§ THE TASK: Leaving out the pictures, retype all the material exactly.
Begin SOURCE DATA
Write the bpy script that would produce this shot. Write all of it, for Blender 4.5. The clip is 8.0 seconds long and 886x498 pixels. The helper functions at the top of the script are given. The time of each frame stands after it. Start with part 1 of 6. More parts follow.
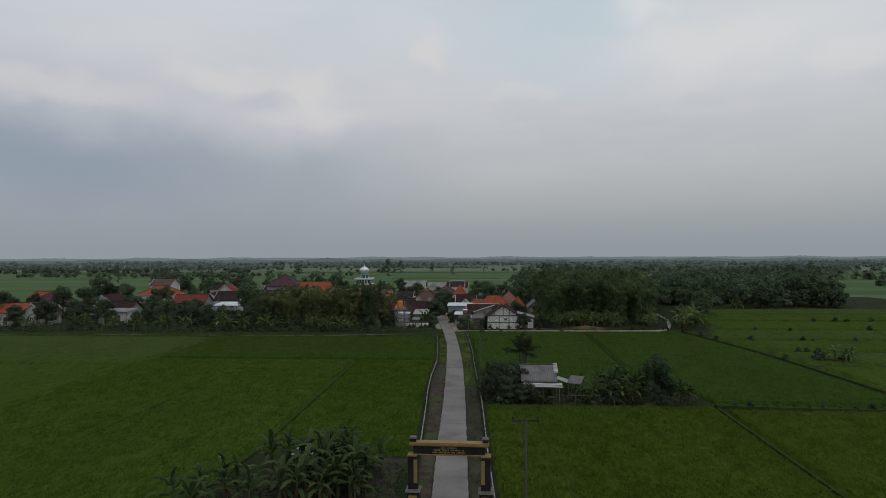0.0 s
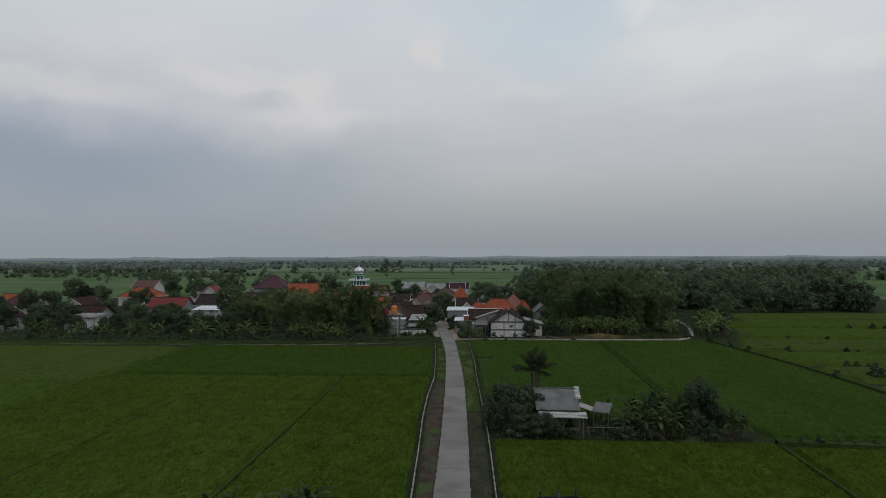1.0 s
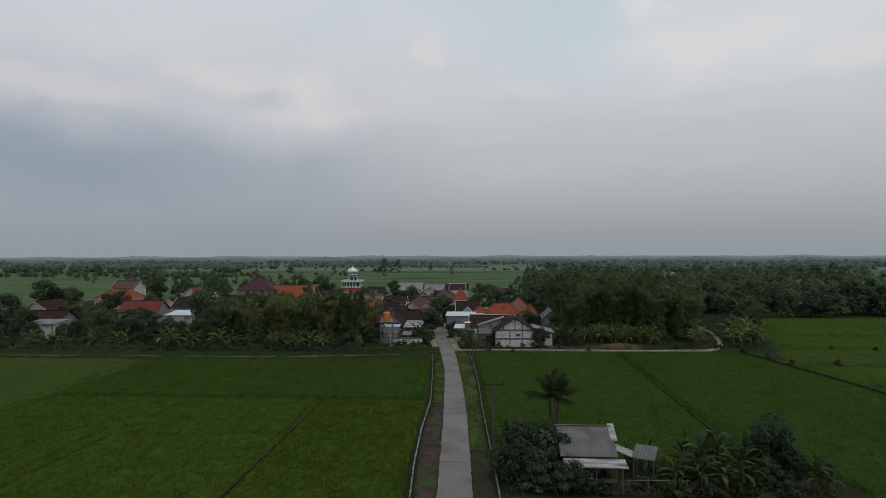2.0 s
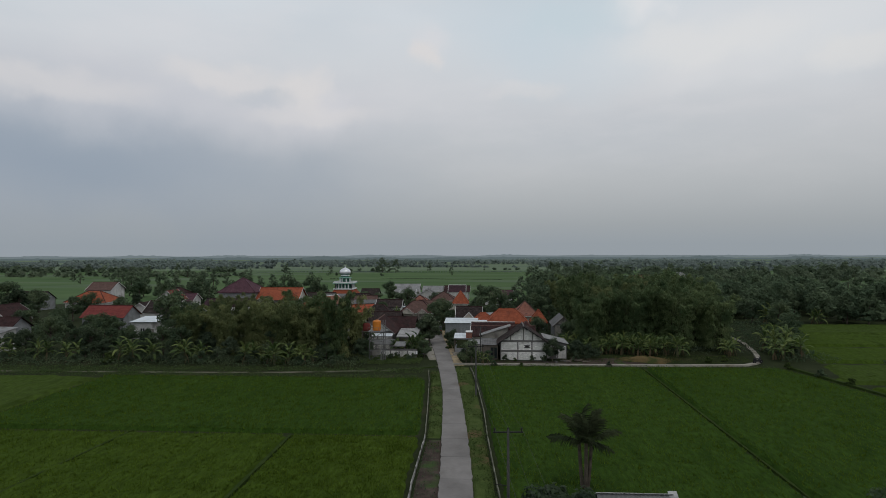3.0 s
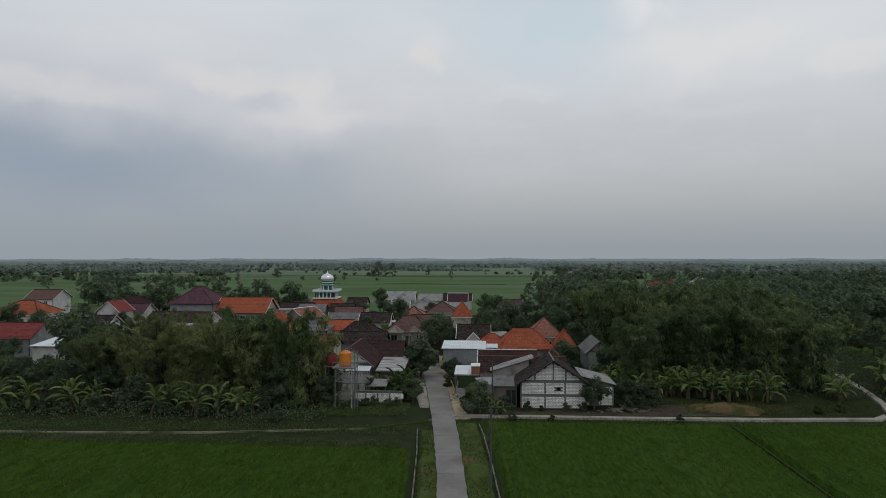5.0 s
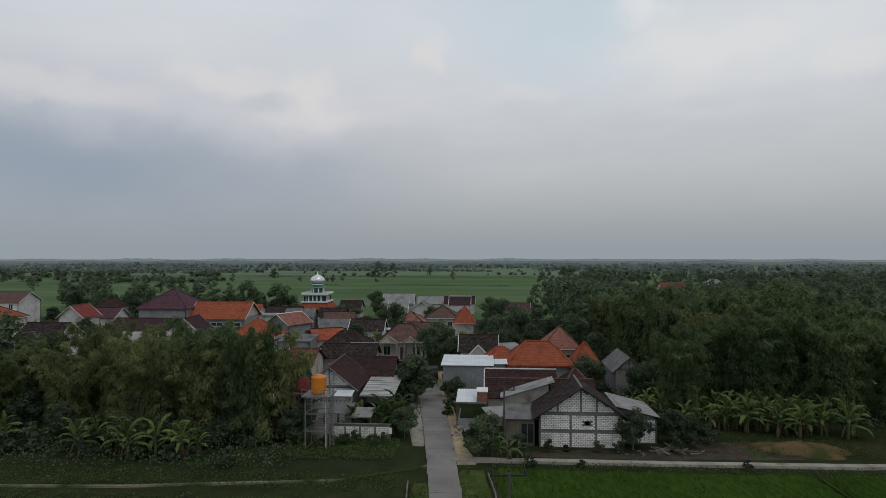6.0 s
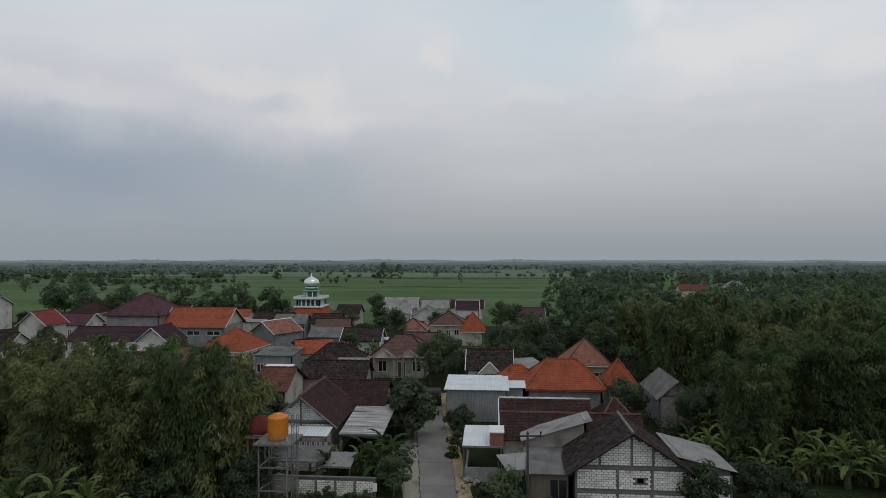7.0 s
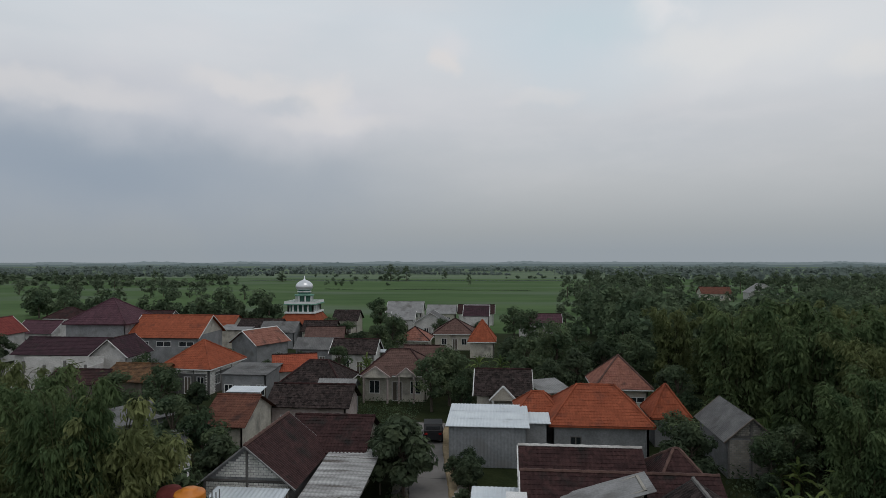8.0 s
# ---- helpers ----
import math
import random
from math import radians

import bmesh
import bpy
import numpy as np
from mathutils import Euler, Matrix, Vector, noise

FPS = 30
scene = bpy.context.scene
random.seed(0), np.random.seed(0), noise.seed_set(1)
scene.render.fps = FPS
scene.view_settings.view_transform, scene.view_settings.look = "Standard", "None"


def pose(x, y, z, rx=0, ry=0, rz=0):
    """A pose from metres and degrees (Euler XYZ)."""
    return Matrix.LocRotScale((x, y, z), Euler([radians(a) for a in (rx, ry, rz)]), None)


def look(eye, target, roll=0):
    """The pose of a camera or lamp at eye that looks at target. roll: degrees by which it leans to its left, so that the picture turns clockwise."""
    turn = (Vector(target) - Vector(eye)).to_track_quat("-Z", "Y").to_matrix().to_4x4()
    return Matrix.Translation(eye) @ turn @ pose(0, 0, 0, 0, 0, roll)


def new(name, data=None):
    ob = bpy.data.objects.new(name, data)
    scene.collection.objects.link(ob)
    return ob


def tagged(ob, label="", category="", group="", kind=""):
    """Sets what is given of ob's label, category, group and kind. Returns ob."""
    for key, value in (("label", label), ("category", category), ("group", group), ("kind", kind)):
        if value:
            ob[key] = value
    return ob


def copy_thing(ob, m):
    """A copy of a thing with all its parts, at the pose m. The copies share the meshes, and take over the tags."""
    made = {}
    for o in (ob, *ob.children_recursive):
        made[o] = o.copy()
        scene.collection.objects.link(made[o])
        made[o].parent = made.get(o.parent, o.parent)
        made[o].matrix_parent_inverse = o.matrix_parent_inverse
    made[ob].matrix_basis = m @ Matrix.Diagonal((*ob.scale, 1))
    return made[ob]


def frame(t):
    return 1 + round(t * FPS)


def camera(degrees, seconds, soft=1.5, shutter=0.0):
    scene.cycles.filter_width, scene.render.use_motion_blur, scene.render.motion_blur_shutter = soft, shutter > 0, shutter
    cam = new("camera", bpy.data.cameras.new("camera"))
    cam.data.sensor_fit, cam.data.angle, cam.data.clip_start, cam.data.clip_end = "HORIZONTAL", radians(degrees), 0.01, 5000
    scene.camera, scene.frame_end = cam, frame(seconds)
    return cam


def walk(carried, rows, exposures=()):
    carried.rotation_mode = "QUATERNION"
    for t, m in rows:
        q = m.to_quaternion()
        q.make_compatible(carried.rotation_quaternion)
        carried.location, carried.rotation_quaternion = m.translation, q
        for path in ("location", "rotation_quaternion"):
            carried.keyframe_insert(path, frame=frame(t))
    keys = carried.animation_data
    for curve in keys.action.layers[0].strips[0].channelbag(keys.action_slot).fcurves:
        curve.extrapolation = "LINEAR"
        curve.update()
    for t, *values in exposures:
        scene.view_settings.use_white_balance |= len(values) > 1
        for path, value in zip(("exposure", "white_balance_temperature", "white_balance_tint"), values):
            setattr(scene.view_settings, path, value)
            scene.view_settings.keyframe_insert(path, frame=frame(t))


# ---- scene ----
End SOURCE DATA
§ TASK OUTPUT:
Write the bpy script that would produce this shot. Write all of it, for Blender 4.5. The clip is 8.0 seconds long and 886x498 pixels. The helper functions at the top of the script are given. The time of each frame stands after it. Start with part 1 of 6. More parts follow.
0.0 s
1.0 s
2.0 s
3.0 s
5.0 s
6.0 s
7.0 s
8.0 s
# ---- helpers ----
import math
import random
from math import radians

import bmesh
import bpy
import numpy as np
from mathutils import Euler, Matrix, Vector, noise

FPS = 30
scene = bpy.context.scene
random.seed(0), np.random.seed(0), noise.seed_set(1)
scene.render.fps = FPS
scene.view_settings.view_transform, scene.view_settings.look = "Standard", "None"


def pose(x, y, z, rx=0, ry=0, rz=0):
    """A pose from metres and degrees (Euler XYZ)."""
    return Matrix.LocRotScale((x, y, z), Euler([radians(a) for a in (rx, ry, rz)]), None)


def look(eye, target, roll=0):
    """The pose of a camera or lamp at eye that looks at target. roll: degrees by which it leans to its left, so that the picture turns clockwise."""
    turn = (Vector(target) - Vector(eye)).to_track_quat("-Z", "Y").to_matrix().to_4x4()
    return Matrix.Translation(eye) @ turn @ pose(0, 0, 0, 0, 0, roll)


def new(name, data=None):
    ob = bpy.data.objects.new(name, data)
    scene.collection.objects.link(ob)
    return ob


def tagged(ob, label="", category="", group="", kind=""):
    """Sets what is given of ob's label, category, group and kind. Returns ob."""
    for key, value in (("label", label), ("category", category), ("group", group), ("kind", kind)):
        if value:
            ob[key] = value
    return ob


def copy_thing(ob, m):
    """A copy of a thing with all its parts, at the pose m. The copies share the meshes, and take over the tags."""
    made = {}
    for o in (ob, *ob.children_recursive):
        made[o] = o.copy()
        scene.collection.objects.link(made[o])
        made[o].parent = made.get(o.parent, o.parent)
        made[o].matrix_parent_inverse = o.matrix_parent_inverse
    made[ob].matrix_basis = m @ Matrix.Diagonal((*ob.scale, 1))
    return made[ob]


def frame(t):
    return 1 + round(t * FPS)


def camera(degrees, seconds, soft=1.5, shutter=0.0):
    scene.cycles.filter_width, scene.render.use_motion_blur, scene.render.motion_blur_shutter = soft, shutter > 0, shutter
    cam = new("camera", bpy.data.cameras.new("camera"))
    cam.data.sensor_fit, cam.data.angle, cam.data.clip_start, cam.data.clip_end = "HORIZONTAL", radians(degrees), 0.01, 5000
    scene.camera, scene.frame_end = cam, frame(seconds)
    return cam


def walk(carried, rows, exposures=()):
    carried.rotation_mode = "QUATERNION"
    for t, m in rows:
        q = m.to_quaternion()
        q.make_compatible(carried.rotation_quaternion)
        carried.location, carried.rotation_quaternion = m.translation, q
        for path in ("location", "rotation_quaternion"):
            carried.keyframe_insert(path, frame=frame(t))
    keys = carried.animation_data
    for curve in keys.action.layers[0].strips[0].channelbag(keys.action_slot).fcurves:
        curve.extrapolation = "LINEAR"
        curve.update()
    for t, *values in exposures:
        scene.view_settings.use_white_balance |= len(values) > 1
        for path, value in zip(("exposure", "white_balance_temperature", "white_balance_tint"), values):
            setattr(scene.view_settings, path, value)
            scene.view_settings.keyframe_insert(path, frame=frame(t))


# ---- scene ----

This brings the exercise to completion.